## begin Supplied material
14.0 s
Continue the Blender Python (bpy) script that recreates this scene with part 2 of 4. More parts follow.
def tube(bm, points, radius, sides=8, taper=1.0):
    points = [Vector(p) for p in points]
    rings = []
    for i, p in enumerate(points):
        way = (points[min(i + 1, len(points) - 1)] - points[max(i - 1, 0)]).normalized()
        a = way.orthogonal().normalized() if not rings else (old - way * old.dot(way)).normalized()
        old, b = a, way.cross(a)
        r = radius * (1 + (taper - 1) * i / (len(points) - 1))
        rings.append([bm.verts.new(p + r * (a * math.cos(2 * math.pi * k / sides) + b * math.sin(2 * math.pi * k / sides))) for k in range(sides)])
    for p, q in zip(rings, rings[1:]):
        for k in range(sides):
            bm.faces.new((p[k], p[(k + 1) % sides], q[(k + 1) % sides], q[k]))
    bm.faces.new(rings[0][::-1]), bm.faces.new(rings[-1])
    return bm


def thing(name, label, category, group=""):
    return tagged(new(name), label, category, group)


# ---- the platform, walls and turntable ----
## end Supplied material
__Task description__:
Starting from the line with "Continue the Blender" and ending with the final line of the data, quote every line exactly, both ends included.

__Reply__:
Continue the Blender Python (bpy) script that recreates this scene with part 2 of 4. More parts follow.
def tube(bm, points, radius, sides=8, taper=1.0):
    points = [Vector(p) for p in points]
    rings = []
    for i, p in enumerate(points):
        way = (points[min(i + 1, len(points) - 1)] - points[max(i - 1, 0)]).normalized()
        a = way.orthogonal().normalized() if not rings else (old - way * old.dot(way)).normalized()
        old, b = a, way.cross(a)
        r = radius * (1 + (taper - 1) * i / (len(points) - 1))
        rings.append([bm.verts.new(p + r * (a * math.cos(2 * math.pi * k / sides) + b * math.sin(2 * math.pi * k / sides))) for k in range(sides)])
    for p, q in zip(rings, rings[1:]):
        for k in range(sides):
            bm.faces.new((p[k], p[(k + 1) % sides], q[(k + 1) % sides], q[k]))
    bm.faces.new(rings[0][::-1]), bm.faces.new(rings[-1])
    return bm


def thing(name, label, category, group=""):
    return tagged(new(name), label, category, group)


# ---- the platform, walls and turntable ----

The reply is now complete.